Officials from both Assam and Mizoram also held a meeting on Monday and agreed to maintain peace and work together to resume movement of hundreds of goods trucks that have been stranded at the border since Saturday following the flare-up.
The border disputes in the region primarily involve Assam because four states such as Arunachal Pradesh, Mizoram, Nagaland and Meghalaya were carved out of the region’s most populous state over the years.
Assam shares an 804-km boundary with Arunachal Pradesh. Though initially, there were no disputes, later allegations of encroachments have led to multiple disputes and attendant violence. A suit has been pending in the Supreme Court (SC) since 1989 on the issue.
Assam and Nagaland share a 434-km boundary and border dispute is still unresolved even after over five decades. Nagaland has been claiming some portions of Assam as theirs, while the latter is accusing the former of encroaching thousands of hectares (ha) of its land.
Both the states have refused to accept recommendations of two commissions set up by the Centre to resolve the issue and a suit is pending in the apex court since 1988.
There have been several violent clashes over multiple border disputes.
Over 100 people have been killed, mostly from Assam, in attacks by armed men from Nagaland in separate incidents in 1979, 1985 and 2014.
The Assam-Meghalaya border dispute is over four decades old and there are 12 contentious points along the 733-km boundary that they share. Several rounds of talks have failed to resolve the issue.

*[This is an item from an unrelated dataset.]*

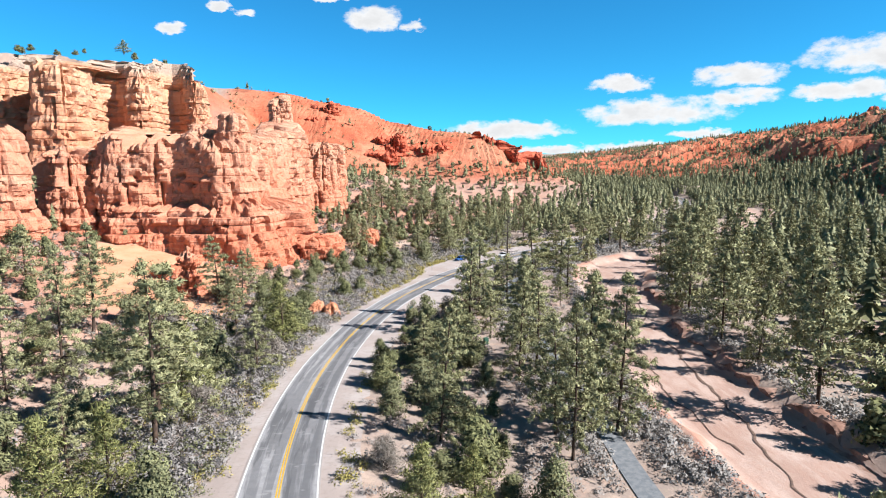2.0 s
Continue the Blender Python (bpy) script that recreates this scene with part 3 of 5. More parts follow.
# ---- rock ----
def rock(name, plan, spine, z0, tops, seed, mat, label, step=0.45, dz=0.5, lean=0.12, flute=1.0, block=1.0, joint=4.5, depth=0.8, jag=1.5, bed=(0.6, 3.6), tier=8.0,
         setback=0.0, lump=1.4, category="rock formation", dome=1.0, squeeze=None, parent=None, chip=1.0, erode=0.8, rings=6):
    """A body of bedded, jointed rock: its plan, a spine to which the top closes, foot height, and top heights round the plan.
    Tiers are split by their own joints into blocks; beds cut all blocks with undercut seams."""
    rng = np.random.default_rng(seed)
    p = resample(list(plan) + [plan[0]], step)[:-1]
    if np.sum(p[:, 0] * np.roll(p[:, 1], -1) - np.roll(p[:, 0], -1) * p[:, 1]) < 0:
        p = p[::-1]
    n = len(p)
    t = np.roll(p, -4, 0) - np.roll(p, 4, 0)
    t /= np.linalg.norm(t, axis=1)[:, None] + 1e-9
    out = np.stack([t[:, 1], -t[:, 0]], -1)
    seg = np.hypot(*(np.roll(p, -1, 0) - p).T)
    s = np.concatenate([[0], np.cumsum(seg)[:-1]])
    total = seg.sum()
    zt = tops(p) if callable(tops) else np.full(n, float(tops))
    zt = zt + jag * (1.5 * (vnoise(s * 0.16, s * 0 + seed) - 0.5) + 1.3 * (vnoise(s * 0.45, s * 0 + seed + 4) - 0.5) + 0.8 * (vnoise(s * 1.1, s * 0 + seed + 9) - 0.5))
    bz = [z0 - 2.0]
    while bz[-1] < zt.max() + 6:
        bz.append(bz[-1] + rng.uniform(*bed))
    bz = np.array(bz)
    lip = 0.34 * dz
    levels = [z0]
    for a, b in zip(bz, bz[1:]):
        levels += [a, a + lip, *np.linspace(a + lip, b - lip, max(2, int((b - a) / dz)))[1:-1], b - lip]
    levels = np.array(sorted(v for v in levels if z0 <= v < zt.max() + 0.5))
    rows = len(levels) - 1
    Z = np.minimum(levels[:, None], zt[None])
    H = np.clip((Z - z0) / (zt[None] - z0), 0, 1)
    S = np.broadcast_to(s[None], Z.shape)
    pick, at_z = [0], bz[0]
    for k in range(1, len(bz)):
        if bz[k] - at_z > tier * rng.uniform(0.55, 1.4) or k == len(bz) - 1:
            pick.append(k)
            at_z = bz[k]
    tb = bz[pick]
    T = np.clip(np.searchsorted(tb, Z + 1e-4) - 1, 0, len(tb) - 2)
    zb = Z
    B = np.clip(np.searchsorted(bz, zb + 1e-4) - 1, 0, len(bz) - 2)
    table, hard = rng.random((len(bz), 128)), rng.random(len(bz)) ** 1.4
    off = lump * (fbm(p[None, :, 0] * 0.08 + 0.03 * Z, p[None, :, 1] * 0.08 + Z * 0.04 + seed, 3) - 0.5) * 2.2
    cell_id = np.zeros(Z.shape, int)
    for k in range(len(tb) - 1):
        sel = T == k
        if not sel.any():
            continue
        cuts = [0.0]
        scale = rng.uniform(0.7, 1.45)
        while cuts[-1] < total:
            cuts.append(cuts[-1] + joint * scale * rng.uniform(0.4, 1.7))
        cuts = np.array(cuts)
        deep = rng.random(len(cuts)) ** 1.3
        push = rng.normal(size=len(cuts))
        sw = np.clip(S[sel] + 1.1 * (vnoise(S[sel] * 0.2, Z[sel] * 0.22 + k * 7.7) - 0.5), 0, total - 1e-3)
        c = np.clip(np.searchsorted(cuts, sw, side="right") - 1, 0, len(cuts) - 2)
        lo, hi = sw - cuts[c], cuts[c + 1] - sw
        d, w = np.minimum(lo, hi), cuts[c + 1] - cuts[c]
        g = np.where(lo < hi, deep[c], deep[c + 1])
        rnd = np.sqrt(np.maximum(0, 1 - (1 - np.minimum(1, d / (0.34 * w))) ** 2))
        fade = 0.35 + 0.65 * sstep(0.25, 0.7, vnoise(sw * 0.15 + 31, Z[sel] * 0.16 + seed))
        off[sel] += flute * (0.9 * rnd - 2.3 * g * fade * np.exp(-(d / 0.42) ** 2)) + 0.45 * block * push[c] - setback * k
        cell_id[sel] = (c * 11 + k * 37) % 128
    db = np.minimum(zb - bz[B], bz[B + 1] - zb)
    thick = bz[B + 1] - bz[B]
    strong = rng.random(len(bz)) ** 3
    at_seam, by_lip = db < 0.25 * lip, db < 1.2 * lip
    seam = (0.2 + 1.3 * strong[np.where(zb - bz[B] < bz[B + 1] - zb, B, B + 1)]) * sstep(0.25, 0.75, vnoise(S * 0.10, B * 3.1)) * 1.3
    off += depth * (0.75 * (hard[B] - 0.45) - np.where(at_seam, 1.0 * seam, np.where(by_lip, 0.22 * seam, 0.0)))
    off += 1.0 * block * (table[B, cell_id] - 0.5)
    off += 0.55 * flute * (vnoise(S * 0.85, Z * 0.10 + seed * 1.7) - 0.5) * (0.5 + sstep(0.2, 0.8, H))
    w2, ph = rng.uniform(1.1, 3.2, len(bz)) * joint / 4.5, rng.uniform(0, 9, len(bz))
    q2 = (S + ph[B] + 0.5 * (vnoise(S * 0.5, Z * 0.4) - 0.5)) / w2[B]
    c2 = np.floor(q2).astype(int)
    e2 = np.minimum(q2 - c2, 1 - q2 + c2) * w2[B]
    off += 0.75 * chip * block * (table[B, (c2 * 13) % 128] - 0.5) - 0.5 * chip * block * np.exp(-(e2 / 0.2) ** 2) * table[B, (c2 * 29 + 5) % 128]
    off += 0.30 * (vnoise(S * 1.7, Z * 0.9 + seed) - 0.5) + 0.5 * block * (vnoise(S * 0.33, Z * 0.3 + seed) - 0.5)
    off += 0.34 * (fbm(S * 0.9, Z * 0.9 + seed, 3) - 0.5) * 2
    worn = fbm(S * 0.16 + seed, Z * 0.19 + 3.3 * seed, 4, 0.55) - 0.5
    pits = np.maximum(0, fbm(S * 0.30 + 40, Z * 0.42 + seed, 3) - 0.60)
    off += erode * (2.6 * worn - 7.0 * pits)
    off -= lean * (Z - z0)
    off -= flute * 0.9 * sstep(0.7, 1.0, H) * np.abs(vnoise(S * 0.75, Z * 0.05 + seed) - 0.5) * 2
    if squeeze is not None:
        off += squeeze(H)
    off -= 1.2 * sstep(0.95, 1.0, H) ** 2
    v = np.concatenate([p[None] + out[None] * off[..., None], Z[..., None]], -1)
    edge_xy = v[-1, :, :2]
    sp = resample(spine, 1.0) if len(spine) > 1 else np.array(spine, float)
    ix = nearest(edge_xy[:, 0], edge_xy[:, 1], sp)[2] if len(sp) > 1 else np.zeros(n, int)
    target, caps = sp[ix, :2], []
    for k in range(1, rings + 1):
        u = (k / rings) ** 1.2
        q = edge_xy * (1 - u) + target * u
        z = zt * (1 - 0.35 * u) + zt.mean() * 0.35 * u + dome * math.sin(u * 1.5) + jag * 0.9 * (fbm(q[:, 0] * 0.4, q[:, 1] * 0.4, 3) - 0.5)
        caps.append(np.c_[q, z])
    v = np.concatenate([v.reshape(-1, 3), *caps])
    R, i = rows + 1 + rings, np.arange(n)
    f = np.concatenate([np.stack([j * n + i, j * n + (i + 1) % n, (j + 1) * n + (i + 1) % n, (j + 1) * n + i], -1) for j in range(R - 1)])
    me = bpy.data.meshes.new(name)
    me.vertices.add(len(v))
    me.vertices.foreach_set("co", v.ravel())
    me.loops.add(f.size)
    me.loops.foreach_set("vertex_index", f.ravel())
    me.polygons.add(len(f))
    me.polygons.foreach_set("loop_start", np.arange(0, f.size, 4))
    me.update(calc_edges=True)
    me.shade_flat()
    me.materials.append(mat)
    ob = new(name, me)
    ob.parent = parent
    return tagged(ob, label, category) if parent is None else tagged(ob, label)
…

Last September, Meghalaya deputy chief minister Prestone Tynsong had said that 56 incidents of border disputes had occurred between both the states since 2017.
The long-standing border disputes were expected to be resolved following a change in power equations in the volatile region over the past four years.
A Bharatiya Janata Party (led)-led coalition formed the Assam government in 2016. The BJP’s ascent to power led to the dwindling fortunes of the Congress, which was comparatively a political force to reckon with in the region as compared to its receding footprints in the rest of the country, in 2016.
Soon, the BJP managed to cobble together governments in Arunachal Pradesh, Manipur and Tripura and is part of the ruling coalition in Meghalaya and Nagaland.
In Mizoram, the Mizo National Front (MNF), which is a constituent of the North East Democratic Alliance (NEDA), a BJP-led front of anti-Congress parties in the region formed in 2016, is in power.
Border disputes within the region were in sharp focus of deliberations during the fourth conclave of NEDA held in Guwahati in September, 2019.
Union Minister for Home Affairs Amit Shah had also attended the conclave.
‘We want the border disputes in the north-east to get resolved soon. If border disputes between India and Bangladesh can get solved, why can’t we find a lasting solution to border disputes between Assam and Arunachal Pradesh or Assam and Nagaland?” Shah had questioned in his address at the NEDA conclave.
Himanta Biswa Sarma, a key Assam minister and the convenor of NEDA, had echoed Shah and urged all chief ministers of the region to address the disputes in a timebound manner before the country celebrates 75 years of its Independence in 2022.
Will the bickering states comply with the deadline?
Perhaps, an amicable solution, brokered by NEDA, may lead to inter-state border peace and harmony.